• YOUR GOAL:
Compile every line that includes the word "soft".

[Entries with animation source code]
+++++

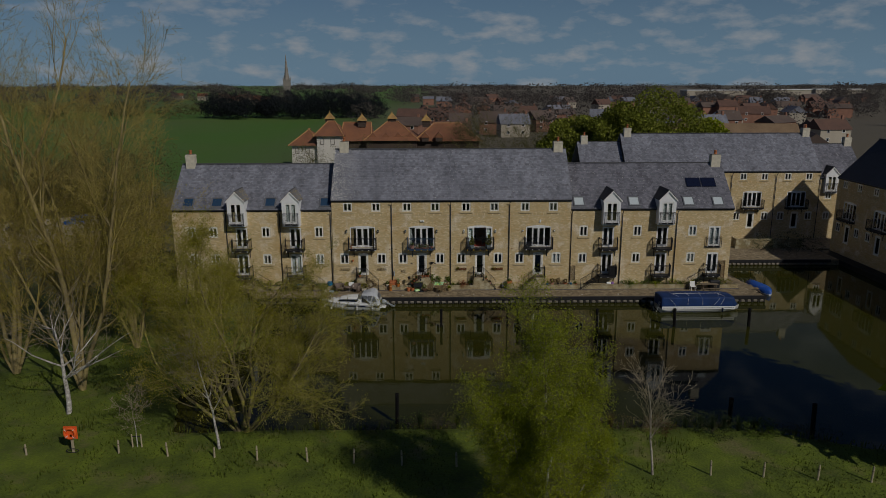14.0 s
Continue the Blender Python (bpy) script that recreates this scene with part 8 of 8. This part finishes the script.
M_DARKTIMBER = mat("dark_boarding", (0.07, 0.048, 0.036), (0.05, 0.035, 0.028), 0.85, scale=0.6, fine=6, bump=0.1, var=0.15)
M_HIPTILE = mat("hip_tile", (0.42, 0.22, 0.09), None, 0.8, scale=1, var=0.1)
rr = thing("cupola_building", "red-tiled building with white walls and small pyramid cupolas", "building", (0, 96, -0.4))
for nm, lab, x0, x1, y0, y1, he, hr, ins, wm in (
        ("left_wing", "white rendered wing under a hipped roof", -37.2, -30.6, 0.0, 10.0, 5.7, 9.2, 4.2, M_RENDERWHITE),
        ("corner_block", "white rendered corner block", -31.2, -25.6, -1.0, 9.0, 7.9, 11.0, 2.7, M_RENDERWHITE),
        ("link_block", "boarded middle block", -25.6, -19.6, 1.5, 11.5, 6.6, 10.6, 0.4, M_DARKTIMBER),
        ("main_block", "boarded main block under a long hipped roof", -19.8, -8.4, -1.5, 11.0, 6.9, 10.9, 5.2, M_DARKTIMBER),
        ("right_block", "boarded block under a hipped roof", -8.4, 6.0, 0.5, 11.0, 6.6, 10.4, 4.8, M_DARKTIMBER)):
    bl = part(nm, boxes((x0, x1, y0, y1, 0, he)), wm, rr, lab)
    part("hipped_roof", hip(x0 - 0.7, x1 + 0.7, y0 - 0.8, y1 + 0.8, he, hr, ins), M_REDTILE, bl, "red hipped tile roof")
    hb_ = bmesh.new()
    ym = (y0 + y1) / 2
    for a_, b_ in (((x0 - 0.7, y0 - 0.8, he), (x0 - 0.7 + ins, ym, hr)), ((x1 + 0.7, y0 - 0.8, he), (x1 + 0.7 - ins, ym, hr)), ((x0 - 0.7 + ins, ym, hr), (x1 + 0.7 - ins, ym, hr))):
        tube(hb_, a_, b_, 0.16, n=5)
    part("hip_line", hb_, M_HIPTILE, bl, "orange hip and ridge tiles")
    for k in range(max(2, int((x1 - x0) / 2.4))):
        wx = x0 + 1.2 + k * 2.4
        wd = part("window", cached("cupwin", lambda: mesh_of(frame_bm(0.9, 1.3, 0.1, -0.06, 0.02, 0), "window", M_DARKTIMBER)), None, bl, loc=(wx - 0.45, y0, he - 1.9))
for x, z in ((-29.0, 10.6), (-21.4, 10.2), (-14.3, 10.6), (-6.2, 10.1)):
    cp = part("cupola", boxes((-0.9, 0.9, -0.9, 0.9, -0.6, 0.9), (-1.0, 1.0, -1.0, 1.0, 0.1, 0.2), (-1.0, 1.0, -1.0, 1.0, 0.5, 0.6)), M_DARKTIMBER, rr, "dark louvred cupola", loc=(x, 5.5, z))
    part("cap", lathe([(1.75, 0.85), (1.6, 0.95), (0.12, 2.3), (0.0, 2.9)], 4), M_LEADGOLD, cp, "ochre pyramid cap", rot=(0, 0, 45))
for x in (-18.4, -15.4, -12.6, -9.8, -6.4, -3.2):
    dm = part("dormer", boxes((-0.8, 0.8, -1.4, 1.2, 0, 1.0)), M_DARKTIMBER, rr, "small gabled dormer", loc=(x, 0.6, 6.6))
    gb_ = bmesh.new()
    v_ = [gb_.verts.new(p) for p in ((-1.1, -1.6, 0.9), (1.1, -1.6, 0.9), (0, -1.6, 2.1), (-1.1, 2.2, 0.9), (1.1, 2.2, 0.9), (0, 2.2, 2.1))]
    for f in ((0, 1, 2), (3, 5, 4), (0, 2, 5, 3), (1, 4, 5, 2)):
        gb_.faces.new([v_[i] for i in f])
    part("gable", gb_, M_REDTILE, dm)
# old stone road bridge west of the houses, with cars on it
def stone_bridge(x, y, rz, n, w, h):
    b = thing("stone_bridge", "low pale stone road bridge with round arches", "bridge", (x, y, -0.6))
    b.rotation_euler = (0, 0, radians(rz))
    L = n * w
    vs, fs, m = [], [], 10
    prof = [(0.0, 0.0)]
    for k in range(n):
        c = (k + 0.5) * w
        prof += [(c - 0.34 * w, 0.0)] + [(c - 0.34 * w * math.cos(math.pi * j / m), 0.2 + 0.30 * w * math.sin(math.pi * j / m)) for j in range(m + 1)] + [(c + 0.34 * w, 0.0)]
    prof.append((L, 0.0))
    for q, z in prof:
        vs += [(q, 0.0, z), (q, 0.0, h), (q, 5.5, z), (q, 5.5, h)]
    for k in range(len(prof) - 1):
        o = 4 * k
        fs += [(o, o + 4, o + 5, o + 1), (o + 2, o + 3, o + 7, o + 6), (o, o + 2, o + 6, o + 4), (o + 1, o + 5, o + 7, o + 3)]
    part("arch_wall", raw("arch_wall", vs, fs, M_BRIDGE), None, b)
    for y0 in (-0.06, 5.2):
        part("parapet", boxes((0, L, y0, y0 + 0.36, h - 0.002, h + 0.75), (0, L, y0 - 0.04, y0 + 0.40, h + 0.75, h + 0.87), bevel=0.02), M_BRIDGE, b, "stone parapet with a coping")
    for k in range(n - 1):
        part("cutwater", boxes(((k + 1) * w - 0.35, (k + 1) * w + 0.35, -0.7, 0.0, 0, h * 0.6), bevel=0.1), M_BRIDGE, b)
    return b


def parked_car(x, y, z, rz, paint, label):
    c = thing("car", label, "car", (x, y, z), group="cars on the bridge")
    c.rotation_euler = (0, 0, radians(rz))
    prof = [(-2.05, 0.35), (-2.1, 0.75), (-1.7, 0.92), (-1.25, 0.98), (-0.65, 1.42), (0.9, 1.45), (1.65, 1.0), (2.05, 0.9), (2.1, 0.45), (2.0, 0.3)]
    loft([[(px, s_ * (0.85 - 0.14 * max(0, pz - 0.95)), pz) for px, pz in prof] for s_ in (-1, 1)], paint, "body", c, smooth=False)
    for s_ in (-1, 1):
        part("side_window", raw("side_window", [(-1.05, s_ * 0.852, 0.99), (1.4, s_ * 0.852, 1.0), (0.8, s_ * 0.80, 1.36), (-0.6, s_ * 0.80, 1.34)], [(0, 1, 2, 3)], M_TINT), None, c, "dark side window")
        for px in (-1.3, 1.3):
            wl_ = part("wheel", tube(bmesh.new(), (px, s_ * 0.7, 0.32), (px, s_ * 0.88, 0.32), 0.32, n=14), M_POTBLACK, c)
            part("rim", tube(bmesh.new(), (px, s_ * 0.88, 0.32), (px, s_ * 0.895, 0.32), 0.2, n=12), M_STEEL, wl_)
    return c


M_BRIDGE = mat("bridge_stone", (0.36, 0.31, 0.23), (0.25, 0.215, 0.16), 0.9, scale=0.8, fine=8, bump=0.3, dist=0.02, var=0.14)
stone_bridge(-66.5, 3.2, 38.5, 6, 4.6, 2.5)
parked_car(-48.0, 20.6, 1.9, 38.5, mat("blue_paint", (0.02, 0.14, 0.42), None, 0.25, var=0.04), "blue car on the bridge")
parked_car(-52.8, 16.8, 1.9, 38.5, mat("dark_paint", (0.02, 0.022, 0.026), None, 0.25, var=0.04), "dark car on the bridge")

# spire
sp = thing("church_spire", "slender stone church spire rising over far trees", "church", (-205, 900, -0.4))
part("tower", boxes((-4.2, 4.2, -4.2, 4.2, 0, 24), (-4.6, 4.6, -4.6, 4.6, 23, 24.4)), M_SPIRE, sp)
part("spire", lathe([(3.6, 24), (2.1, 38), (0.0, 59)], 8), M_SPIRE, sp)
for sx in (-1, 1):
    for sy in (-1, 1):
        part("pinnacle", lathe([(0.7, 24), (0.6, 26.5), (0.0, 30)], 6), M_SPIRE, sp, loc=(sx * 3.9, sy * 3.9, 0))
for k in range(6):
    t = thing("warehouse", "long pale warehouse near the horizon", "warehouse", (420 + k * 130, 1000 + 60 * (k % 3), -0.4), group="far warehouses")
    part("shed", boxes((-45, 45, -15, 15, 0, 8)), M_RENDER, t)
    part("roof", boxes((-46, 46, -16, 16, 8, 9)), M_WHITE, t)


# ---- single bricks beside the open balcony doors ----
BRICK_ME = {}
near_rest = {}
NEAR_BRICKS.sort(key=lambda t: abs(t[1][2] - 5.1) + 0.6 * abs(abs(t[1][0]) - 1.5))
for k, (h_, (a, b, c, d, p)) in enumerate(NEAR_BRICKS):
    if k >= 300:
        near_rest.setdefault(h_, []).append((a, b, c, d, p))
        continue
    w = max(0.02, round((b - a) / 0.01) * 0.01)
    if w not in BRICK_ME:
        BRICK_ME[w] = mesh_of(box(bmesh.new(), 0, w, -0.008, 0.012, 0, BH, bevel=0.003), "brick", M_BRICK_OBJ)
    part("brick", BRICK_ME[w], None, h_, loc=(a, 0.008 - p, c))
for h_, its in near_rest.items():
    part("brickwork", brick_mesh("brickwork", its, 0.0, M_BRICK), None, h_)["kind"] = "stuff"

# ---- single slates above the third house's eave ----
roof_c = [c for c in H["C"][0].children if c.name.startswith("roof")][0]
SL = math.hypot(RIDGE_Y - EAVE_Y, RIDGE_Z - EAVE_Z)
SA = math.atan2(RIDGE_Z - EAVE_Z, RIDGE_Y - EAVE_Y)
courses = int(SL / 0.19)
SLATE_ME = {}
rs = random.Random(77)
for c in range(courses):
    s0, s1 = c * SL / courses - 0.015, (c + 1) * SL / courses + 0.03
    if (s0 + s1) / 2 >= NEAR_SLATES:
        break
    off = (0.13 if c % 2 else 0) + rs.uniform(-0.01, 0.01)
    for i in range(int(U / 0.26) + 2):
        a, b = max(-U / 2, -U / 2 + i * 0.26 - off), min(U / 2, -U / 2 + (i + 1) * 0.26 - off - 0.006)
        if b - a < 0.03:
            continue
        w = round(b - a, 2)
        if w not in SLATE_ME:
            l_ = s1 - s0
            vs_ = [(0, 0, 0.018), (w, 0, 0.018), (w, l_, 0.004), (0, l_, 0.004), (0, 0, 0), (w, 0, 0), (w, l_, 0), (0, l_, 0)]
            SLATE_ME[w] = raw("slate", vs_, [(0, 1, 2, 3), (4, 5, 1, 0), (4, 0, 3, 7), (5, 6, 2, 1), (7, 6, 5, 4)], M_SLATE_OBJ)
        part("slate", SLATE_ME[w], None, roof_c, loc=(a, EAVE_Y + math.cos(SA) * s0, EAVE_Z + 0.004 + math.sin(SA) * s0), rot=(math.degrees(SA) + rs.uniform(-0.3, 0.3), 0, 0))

+++++

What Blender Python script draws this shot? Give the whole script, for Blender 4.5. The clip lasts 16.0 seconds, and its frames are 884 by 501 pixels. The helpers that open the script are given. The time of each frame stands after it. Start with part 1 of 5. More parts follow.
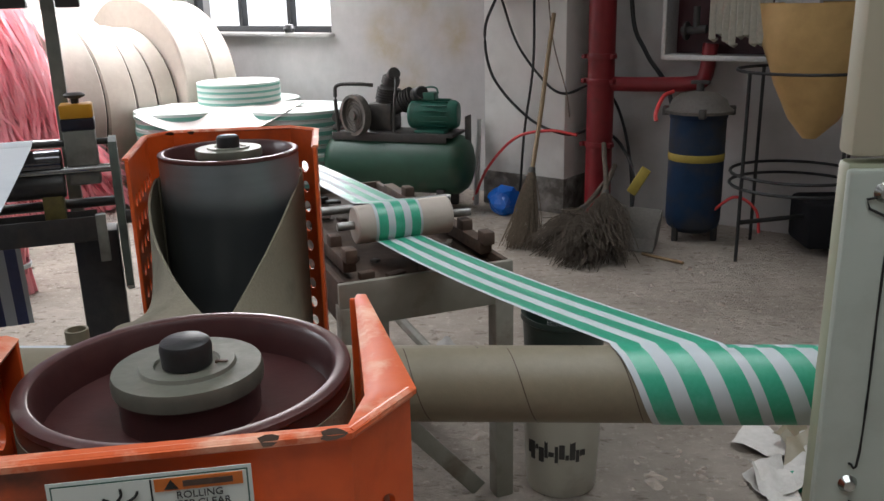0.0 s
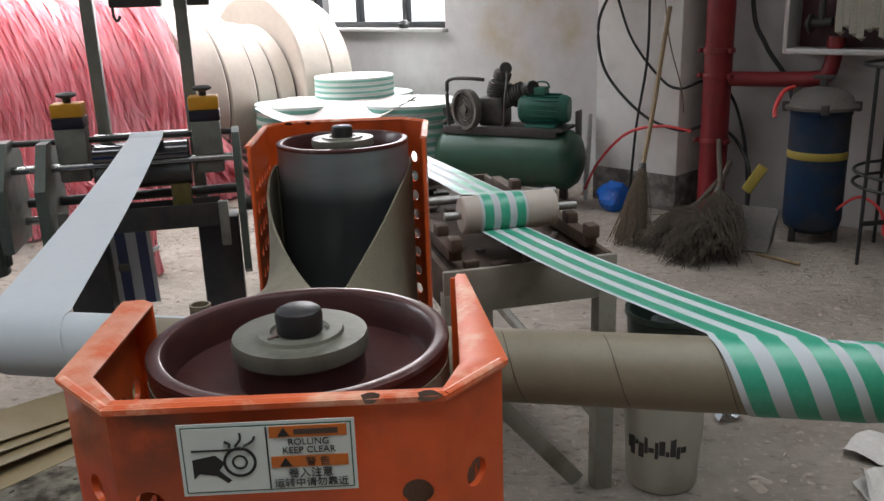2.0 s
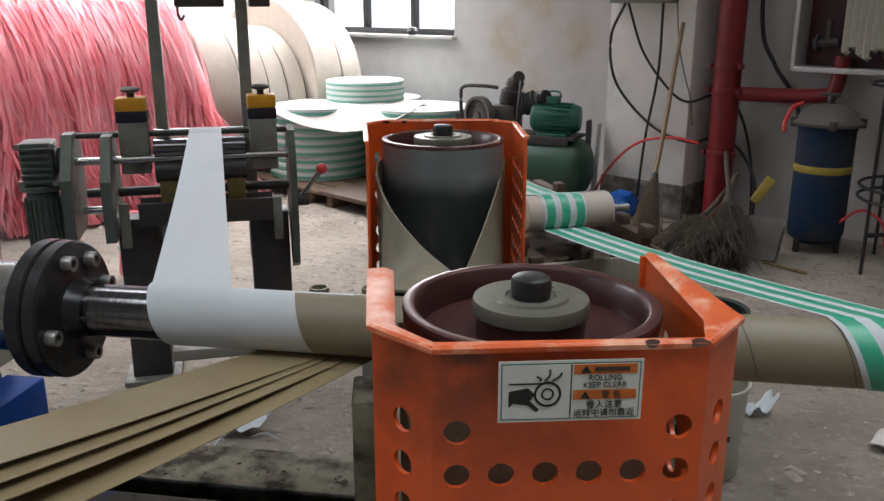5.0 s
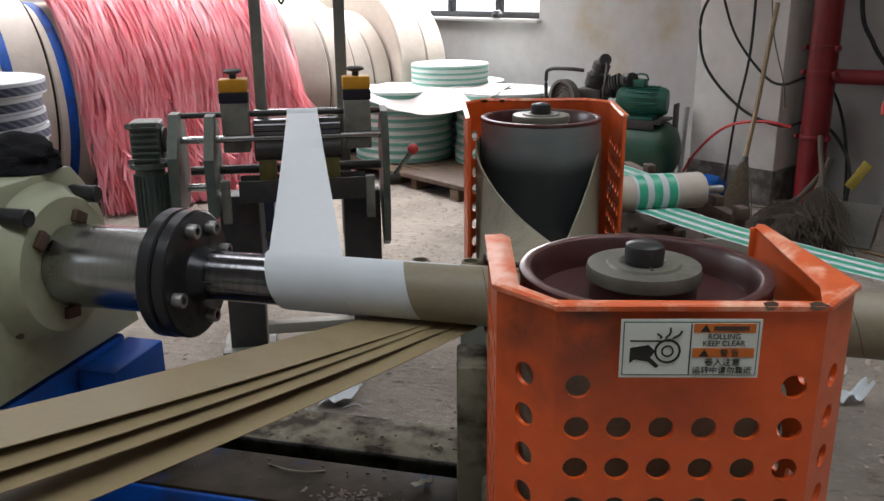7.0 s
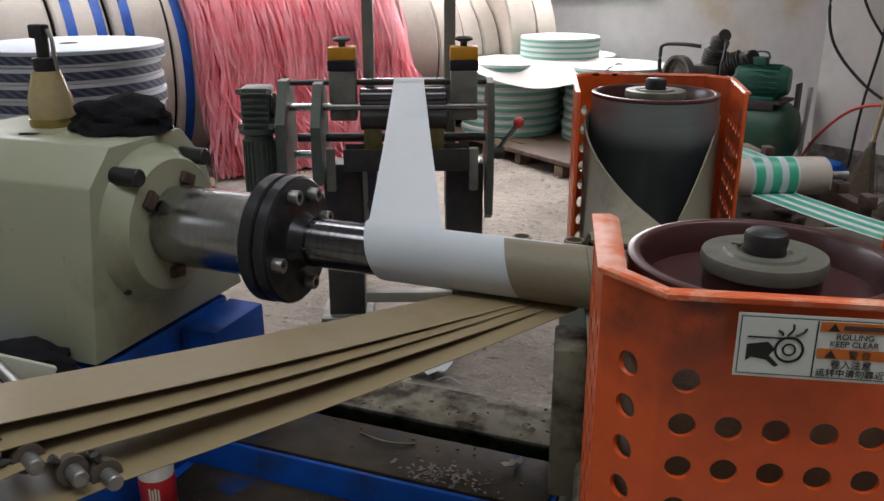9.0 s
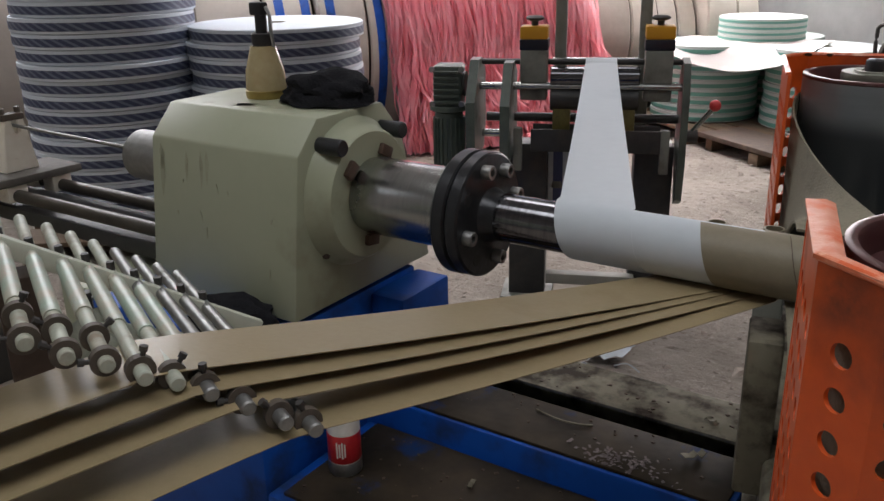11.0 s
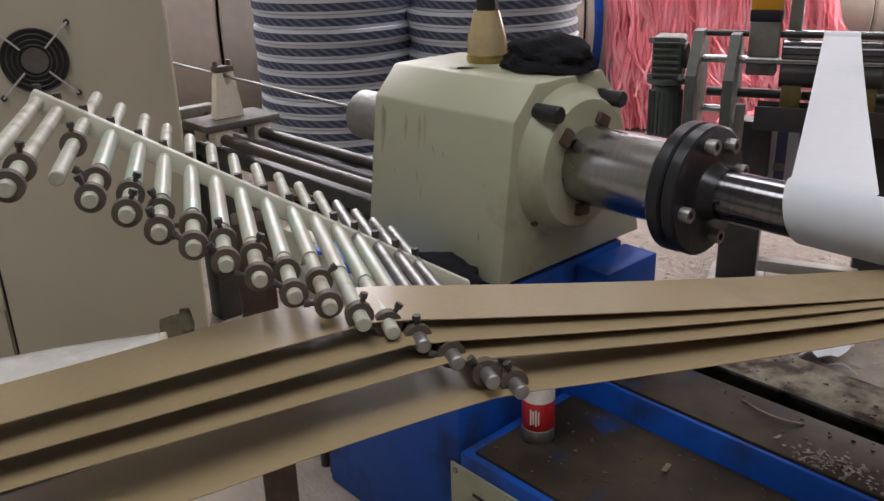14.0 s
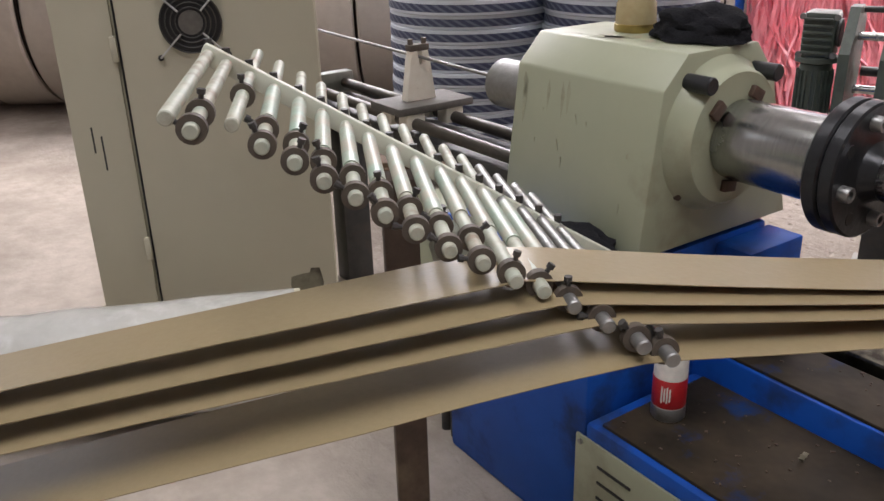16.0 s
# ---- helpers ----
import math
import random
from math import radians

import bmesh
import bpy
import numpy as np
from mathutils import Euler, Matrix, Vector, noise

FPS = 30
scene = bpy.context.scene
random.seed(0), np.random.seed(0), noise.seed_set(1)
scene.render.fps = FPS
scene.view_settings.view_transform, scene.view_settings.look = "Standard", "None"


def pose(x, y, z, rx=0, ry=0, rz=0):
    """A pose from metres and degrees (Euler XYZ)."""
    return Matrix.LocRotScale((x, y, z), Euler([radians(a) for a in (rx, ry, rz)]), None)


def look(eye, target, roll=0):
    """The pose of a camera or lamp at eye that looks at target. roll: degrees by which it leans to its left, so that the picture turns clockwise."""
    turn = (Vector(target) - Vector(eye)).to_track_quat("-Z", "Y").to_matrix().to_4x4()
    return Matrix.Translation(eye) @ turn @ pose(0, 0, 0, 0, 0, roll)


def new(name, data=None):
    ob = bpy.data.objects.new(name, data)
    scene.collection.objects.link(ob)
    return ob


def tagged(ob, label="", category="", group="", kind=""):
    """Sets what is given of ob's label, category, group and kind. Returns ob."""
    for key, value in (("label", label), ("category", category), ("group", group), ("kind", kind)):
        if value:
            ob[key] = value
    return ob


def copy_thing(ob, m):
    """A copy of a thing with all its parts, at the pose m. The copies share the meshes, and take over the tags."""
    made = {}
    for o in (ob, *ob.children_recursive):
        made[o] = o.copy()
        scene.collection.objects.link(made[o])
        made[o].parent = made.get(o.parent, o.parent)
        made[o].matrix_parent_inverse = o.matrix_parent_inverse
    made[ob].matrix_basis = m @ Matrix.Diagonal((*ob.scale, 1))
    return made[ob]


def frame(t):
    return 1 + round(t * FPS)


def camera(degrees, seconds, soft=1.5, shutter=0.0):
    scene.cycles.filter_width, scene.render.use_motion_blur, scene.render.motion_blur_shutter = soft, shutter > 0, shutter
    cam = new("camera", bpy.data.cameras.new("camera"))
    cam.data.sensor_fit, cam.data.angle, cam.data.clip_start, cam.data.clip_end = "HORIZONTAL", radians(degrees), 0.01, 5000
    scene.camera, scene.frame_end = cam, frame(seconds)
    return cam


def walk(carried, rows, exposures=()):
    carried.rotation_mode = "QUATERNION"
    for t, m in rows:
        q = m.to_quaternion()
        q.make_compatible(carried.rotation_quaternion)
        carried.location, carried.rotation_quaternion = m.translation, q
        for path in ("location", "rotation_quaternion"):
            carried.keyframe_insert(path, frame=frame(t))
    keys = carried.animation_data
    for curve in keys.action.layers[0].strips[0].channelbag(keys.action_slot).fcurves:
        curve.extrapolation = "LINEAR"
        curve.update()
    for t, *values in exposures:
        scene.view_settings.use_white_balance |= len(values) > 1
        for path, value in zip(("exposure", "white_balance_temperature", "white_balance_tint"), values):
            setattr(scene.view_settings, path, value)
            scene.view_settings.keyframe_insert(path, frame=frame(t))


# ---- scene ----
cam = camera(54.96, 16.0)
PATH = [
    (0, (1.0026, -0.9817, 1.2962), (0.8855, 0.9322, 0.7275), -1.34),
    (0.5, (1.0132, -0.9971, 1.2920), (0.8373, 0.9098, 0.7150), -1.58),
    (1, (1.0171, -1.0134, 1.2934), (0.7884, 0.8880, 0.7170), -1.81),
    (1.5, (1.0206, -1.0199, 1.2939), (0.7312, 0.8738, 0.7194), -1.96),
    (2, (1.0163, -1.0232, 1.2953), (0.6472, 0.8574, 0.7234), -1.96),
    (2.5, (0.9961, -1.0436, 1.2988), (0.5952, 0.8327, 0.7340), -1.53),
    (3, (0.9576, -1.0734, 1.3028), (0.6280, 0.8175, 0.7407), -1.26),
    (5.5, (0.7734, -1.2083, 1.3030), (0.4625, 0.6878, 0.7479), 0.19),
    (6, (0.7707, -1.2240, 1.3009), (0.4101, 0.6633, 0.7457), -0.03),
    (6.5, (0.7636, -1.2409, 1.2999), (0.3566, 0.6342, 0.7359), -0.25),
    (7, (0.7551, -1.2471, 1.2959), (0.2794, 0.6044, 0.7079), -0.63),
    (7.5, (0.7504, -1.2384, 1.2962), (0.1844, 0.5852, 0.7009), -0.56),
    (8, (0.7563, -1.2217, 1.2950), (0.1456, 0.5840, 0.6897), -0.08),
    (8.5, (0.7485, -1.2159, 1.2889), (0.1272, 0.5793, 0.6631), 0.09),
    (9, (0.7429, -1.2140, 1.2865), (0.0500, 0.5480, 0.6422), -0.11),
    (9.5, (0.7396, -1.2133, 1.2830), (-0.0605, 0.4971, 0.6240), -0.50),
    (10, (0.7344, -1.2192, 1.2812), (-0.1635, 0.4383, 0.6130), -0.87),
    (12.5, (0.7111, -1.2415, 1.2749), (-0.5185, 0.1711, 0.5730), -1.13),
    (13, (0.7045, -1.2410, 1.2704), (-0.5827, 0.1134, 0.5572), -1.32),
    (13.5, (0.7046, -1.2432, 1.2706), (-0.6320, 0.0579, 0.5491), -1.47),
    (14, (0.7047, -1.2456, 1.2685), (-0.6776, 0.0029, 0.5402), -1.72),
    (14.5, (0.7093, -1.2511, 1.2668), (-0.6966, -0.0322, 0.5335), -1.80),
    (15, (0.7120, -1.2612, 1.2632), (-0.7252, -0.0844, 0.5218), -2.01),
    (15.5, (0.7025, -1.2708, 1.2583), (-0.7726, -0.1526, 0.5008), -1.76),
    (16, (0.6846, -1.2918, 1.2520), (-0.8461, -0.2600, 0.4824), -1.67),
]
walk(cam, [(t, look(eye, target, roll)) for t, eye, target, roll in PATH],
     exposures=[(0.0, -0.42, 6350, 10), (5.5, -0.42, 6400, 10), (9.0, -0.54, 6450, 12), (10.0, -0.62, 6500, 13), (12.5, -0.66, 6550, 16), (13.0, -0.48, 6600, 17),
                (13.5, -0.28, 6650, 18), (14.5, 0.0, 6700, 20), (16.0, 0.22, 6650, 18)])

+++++

• REPLY:
def camera(degrees, seconds, soft=1.5, shutter=0.0):
    scene.cycles.filter_width, scene.render.use_motion_blur, scene.render.motion_blur_shutter = soft, shutter > 0, shutter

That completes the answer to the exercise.